Cette femme écrivain est l'auteur de Terminus Elicius (2004), Les morsures de l'ombre (2007) et Chiens de sang (2008), tous ces romans appartiennent à la catégorie du roman policier.
            Il est des livres qui une fois refermés ne vous quittent plus, s'inscrivent en vous au fond de votre mémoire, de vos sens en éveil tant ils ont éveillé en vous d'émotion, d'angoisse, de malaise, de mal-être. Celui-ci en fait partie. Mais loin de moi l'idée d'une critique, sinon positive. Ce livre vous prend aux tripes, joue avec vos nerfs, vos émotions, votre peur de femme d'être agressée, violée, laissée en sursis pour mieux retomber entre les mains du prédateur qui a choisi sa victime.

            Mais qui est cette victime ? Une jeune femme brillante, haut placée dans une agence de publicité. Elle brigue le poste de direction qui devrait lui revenir selon les promesses du PDG. Mais alors que sa carrière semble promise au succès, au retour d'une soirée, elle est suivie dans la rue par une silhouette, une ombre, vêtue de noir, une capuche sur la tête.

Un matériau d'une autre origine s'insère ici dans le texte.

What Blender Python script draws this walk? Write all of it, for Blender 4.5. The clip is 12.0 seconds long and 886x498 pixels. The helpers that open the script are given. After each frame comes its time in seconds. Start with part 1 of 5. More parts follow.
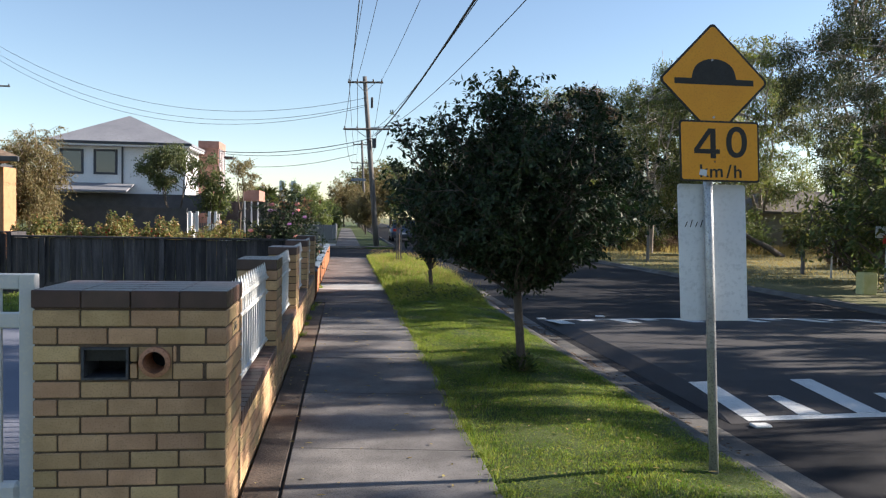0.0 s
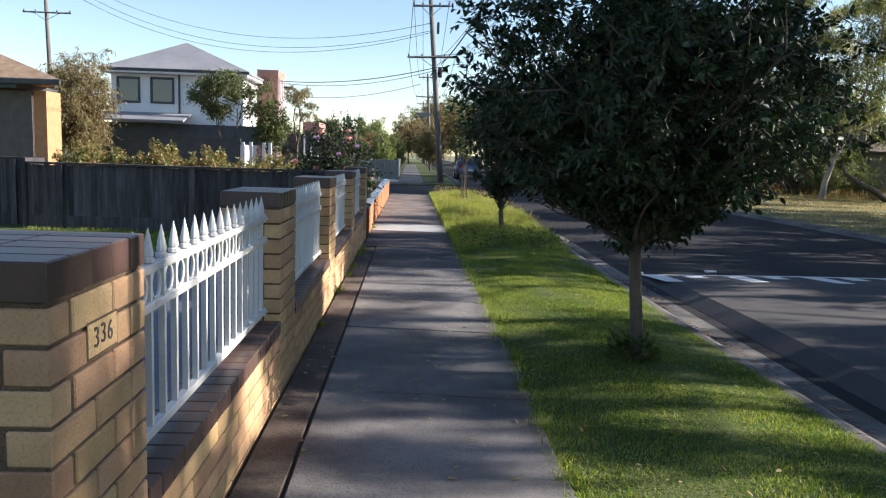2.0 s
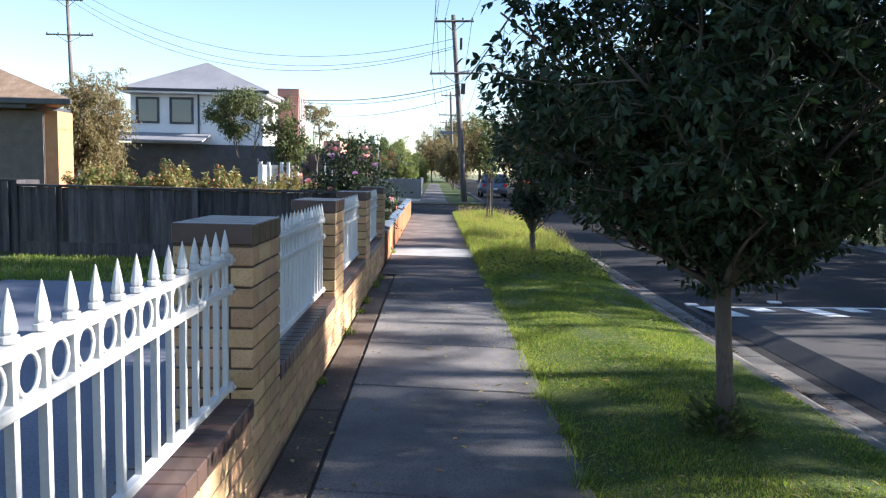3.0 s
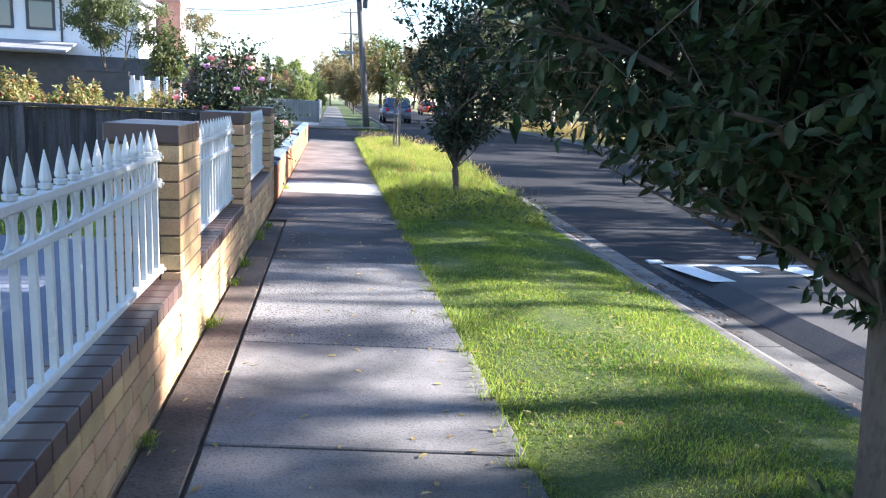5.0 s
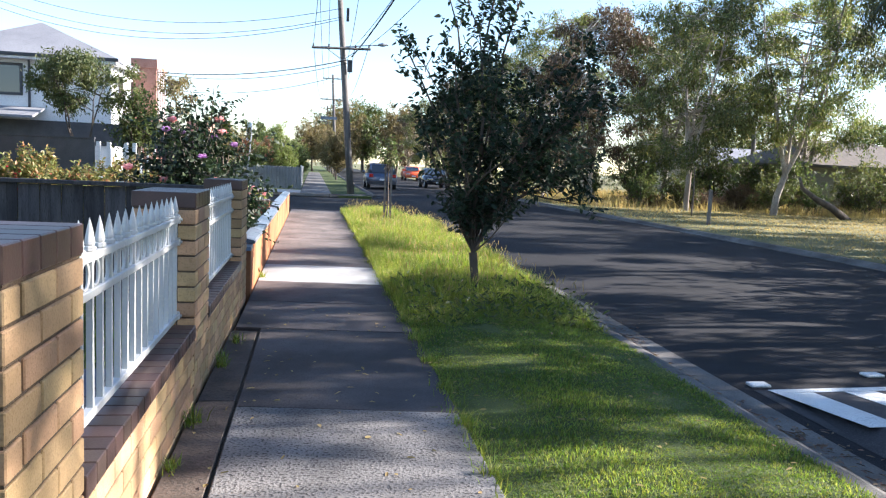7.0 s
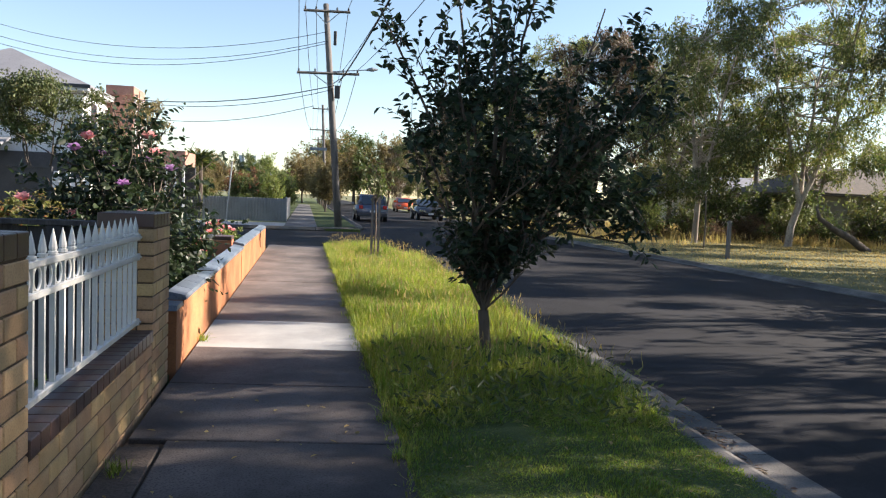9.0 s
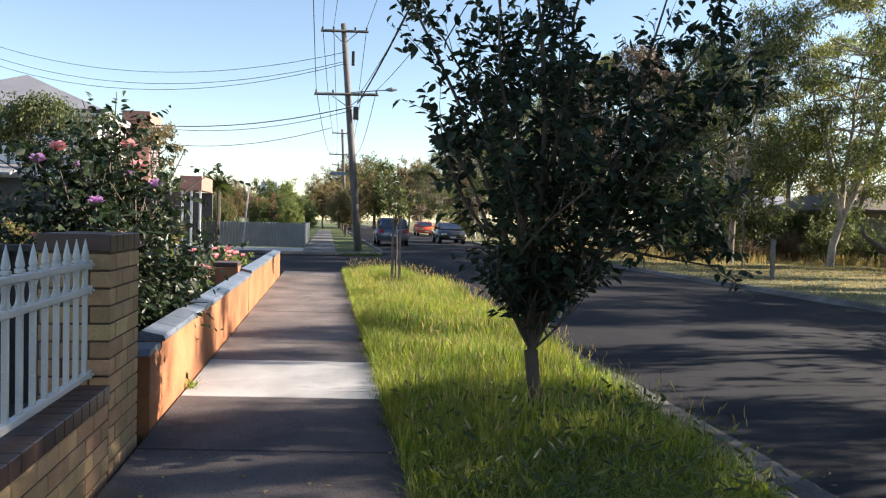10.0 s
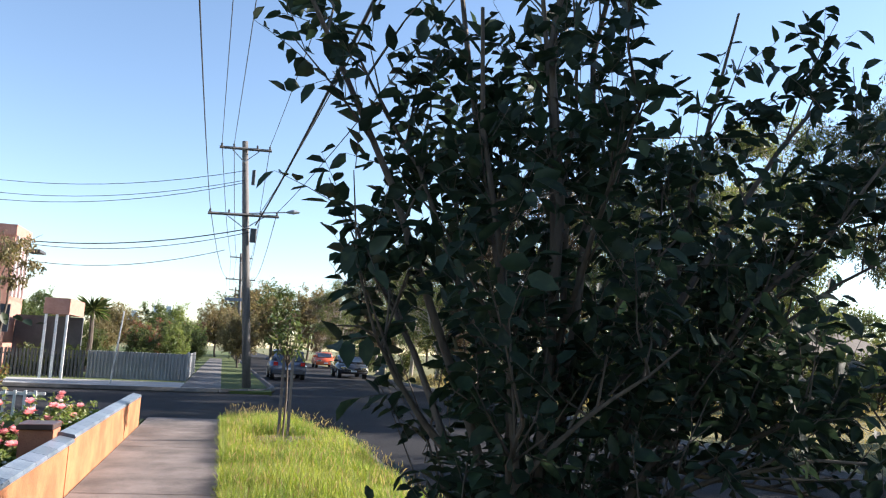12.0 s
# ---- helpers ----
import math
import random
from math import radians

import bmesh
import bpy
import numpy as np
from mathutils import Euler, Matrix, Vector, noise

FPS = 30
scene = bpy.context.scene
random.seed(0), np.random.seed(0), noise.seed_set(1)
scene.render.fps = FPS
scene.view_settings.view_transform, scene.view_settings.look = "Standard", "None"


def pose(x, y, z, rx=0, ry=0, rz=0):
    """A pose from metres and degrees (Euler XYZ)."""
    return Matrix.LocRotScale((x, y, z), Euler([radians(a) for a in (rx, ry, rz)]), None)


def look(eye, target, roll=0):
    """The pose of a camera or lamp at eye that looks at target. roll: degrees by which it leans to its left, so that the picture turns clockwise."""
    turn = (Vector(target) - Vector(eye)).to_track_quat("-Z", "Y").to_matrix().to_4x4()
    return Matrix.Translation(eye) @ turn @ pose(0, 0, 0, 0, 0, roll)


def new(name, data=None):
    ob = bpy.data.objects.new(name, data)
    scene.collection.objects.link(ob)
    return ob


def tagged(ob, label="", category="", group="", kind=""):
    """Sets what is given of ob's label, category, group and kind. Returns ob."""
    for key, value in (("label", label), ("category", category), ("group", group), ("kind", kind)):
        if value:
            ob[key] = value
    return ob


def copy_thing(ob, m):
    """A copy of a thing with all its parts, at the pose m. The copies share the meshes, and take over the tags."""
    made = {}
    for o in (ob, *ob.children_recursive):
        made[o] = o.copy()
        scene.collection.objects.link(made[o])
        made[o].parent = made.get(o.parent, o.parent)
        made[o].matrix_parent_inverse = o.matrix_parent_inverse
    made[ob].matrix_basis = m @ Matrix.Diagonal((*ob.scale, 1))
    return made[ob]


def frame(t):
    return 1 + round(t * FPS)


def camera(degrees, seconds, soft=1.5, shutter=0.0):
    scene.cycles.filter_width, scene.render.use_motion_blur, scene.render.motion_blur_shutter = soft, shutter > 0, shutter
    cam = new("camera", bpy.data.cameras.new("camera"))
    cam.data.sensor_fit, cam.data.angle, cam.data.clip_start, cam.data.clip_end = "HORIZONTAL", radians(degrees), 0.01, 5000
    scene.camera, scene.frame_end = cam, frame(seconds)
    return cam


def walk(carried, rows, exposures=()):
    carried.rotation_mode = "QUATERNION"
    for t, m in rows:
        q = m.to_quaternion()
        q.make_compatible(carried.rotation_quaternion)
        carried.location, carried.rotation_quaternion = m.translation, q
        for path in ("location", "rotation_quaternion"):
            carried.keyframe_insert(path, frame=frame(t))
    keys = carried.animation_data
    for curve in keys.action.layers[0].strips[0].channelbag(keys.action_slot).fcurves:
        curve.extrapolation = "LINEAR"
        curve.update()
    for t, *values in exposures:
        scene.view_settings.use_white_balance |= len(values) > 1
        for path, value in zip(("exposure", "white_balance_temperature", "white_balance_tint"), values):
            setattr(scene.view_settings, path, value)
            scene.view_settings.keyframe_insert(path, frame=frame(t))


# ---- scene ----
cam = camera(60.63, 12.0, soft=1.2)
PATH = [
    (0, (0.599, 0.186, 1.621), (0.857, 2.168, 1.542), 1.10),
    (0.5, (0.644, 0.752, 1.580), (0.763, 2.746, 1.481), 1.47),
    (1, (0.685, 1.368, 1.533), (0.817, 3.360, 1.409), 1.83),
    (1.5, (0.766, 1.985, 1.496), (0.892, 3.974, 1.329), 1.87),
    (2, (0.763, 2.579, 1.478), (0.855, 4.562, 1.233), 1.88),
    (2.5, (0.791, 3.211, 1.459), (0.869, 5.201, 1.271), 0.68),
    (2.7, (0.787, 3.462, 1.476), (0.841, 5.454, 1.297), 1.08),
    (4.3, (0.746, 5.289, 1.383), (0.725, 7.244, 0.964), 1.02),
    (4.5, (0.735, 5.499, 1.390), (0.807, 7.452, 0.966), 0.94),
    (5, (0.741, 6.020, 1.405), (1.038, 7.960, 1.024), 2.89),
    (5.5, (0.689, 6.543, 1.406), (1.104, 8.472, 1.078), 4.12),
    (6, (0.678, 7.050, 1.382), (1.084, 8.982, 1.061), 4.20),
    (6.5, (0.650, 7.595, 1.397), (1.023, 9.541, 1.127), 4.42),
    (7, (0.662, 8.153, 1.438), (1.005, 10.112, 1.224), 2.62),
    (7.2, (0.642, 8.375, 1.427), (1.001, 10.333, 1.236), 2.26),
    (8.8, (0.947, 10.118, 1.410), (1.308, 12.081, 1.285), 2.84),
    (9, (0.983, 10.342, 1.402), (1.343, 12.305, 1.271), 2.30),
    (9.5, (1.084, 10.939, 1.371), (1.427, 12.908, 1.302), 1.22),
    (10, (1.095, 11.524, 1.334), (1.399, 13.500, 1.264), 1.50),
    (10.5, (1.147, 12.169, 1.349), (1.462, 14.143, 1.268), 1.10),
    (11, (1.221, 12.729, 1.435), (1.523, 14.706, 1.456), 2.13),
    (11.5, (1.293, 13.313, 1.485), (1.778, 15.251, 1.573), 1.79),
    (12, (1.421, 13.906, 1.550), (1.959, 15.812, 1.830), 2.68),
]
# the camera brightens and cools its picture in the shade
EXPOSURES = [(t, e, k, 13) for t, e, k in ((0.0, 1.35, 6400), (2.0, 1.5, 6250), (2.7, 1.75, 6050), (4.3, 2.35, 5750), (5.5, 2.75, 5750), (6.5, 2.5, 5850), (7.2, 2.0, 6100), (8.8, 1.65, 6650), (11.0, 1.7, 6500), (12.0, 1.78, 6250))]
walk(cam, [(t, look(eye, target, roll)) for t, eye, target, roll in PATH], EXPOSURES)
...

Il s'amuse à lui faire peur et disparaît sans la toucher. Et ce sera le lent engrenage d'une présence insidieuse : une personne qui la croise sur son chemin vêtue de la même façon, une sensation d'être suivie en voiture, une évidence même. La nuit dans son appartement, elle se réveille et l'ombre est à son chevet ou s'éclipse doucement laissant des messages sur la glace du lavabo. Elle retrouve son frigo rempli un soir alors qu'elle l'avait laissé vide le matin même. Elle glisse peu à peu dans une peur panique après avoir vainement essayé de porté plainte au commissariat. On la prend pour une dingue, une paranoïaque : elle ne peut rien prouver. Lorsqu'elle se retrouve nue, violée en pleine forêt, on ne constate pas d'ecchymoses sur son corps ou autres indices probants. Chloé Bauchamps ne dort plus, essaie de lutter comme elle peut mais perd ses repères, ses amis, sa fiabilité, sa pugnacité. Elle se fragilise, se craquèle, rompt avec ses amis. Son petit ami Bertrand rompt brutalement : les sautes d'humeur de la jeune femme et ses peurs irraisonnées l'inquiètent, le déstabilisent. 



            Seul un commandant de police, Alexandre Gomez, à peine sorti du deuil de son épouse, accepte de l'écouter. Mais il n'est pas en mission officielle, actuellement en congé forcé pour une bavure policière qui a conduit un de ses jeunes lieutenants de 25 ans à l'hôpital entre la vie et la mort. Seul Gomez croit à la version de Chloé car elle ressemble à une histoire similaire arrivée quelques années plus tôt à une autre jeune femme Laura Paoli. Il décide d'enquêter pour mettre au jour les points communs entre les deux jeunes femmes et comprendre les motivations du harceleur. Qu'est devenue Laura ? Elle s'est suicidée après avoir passé pour folle auprès de ses employeurs et de ses proches. Même technique, même moyen pour fragiliser une personne.

            Qui donc est cet inconnu qui s'insinue dans la vie de Chloé, la drogue à son insu, la regarde dormir, la prive aussi de sommeil ? Que veut-il ? Simplement la dominer, la faire basculer dans la folie, la tuer ? L'aime-t-il ? Gomez parviendra-t-il à aider Chloé à se soustraire aux griffes de son prédateur ?

            Jamais un livre n'aura ménagé un tel suspense, de tels rebondissements. On vibre à la détresse de cette femme que l'on aimerait voir sauvée mais ... Il faut lire ce roman policier tout en demi-teinte car il mêle plusieurs histoires psychologiques. La recherche du meurtrier est un aspect du livre mais l'approche de la psychologie des personnages dans leur quête de réconciliation avec eux-mêmes ou de reconstruction de soi est un autre aspect passionnant. Au-delà de l'intrigue policière, il y a la lutte de cette jeune femme pour conserver son intégrité physique, pour ne pas céder à la panique de l'angoisse, de menaces qui planent sur sa vie.

            L'écriture est agréable, facile, des phrases relativement courtes qui conviennent à l'accélération de la tension de certains passages du roman. La tension s'instille dans nos veines comme dans celles de notre héroïne. Du grand art en vérité.

                                                           (écrit le 5/06/2013) Josseline G.G.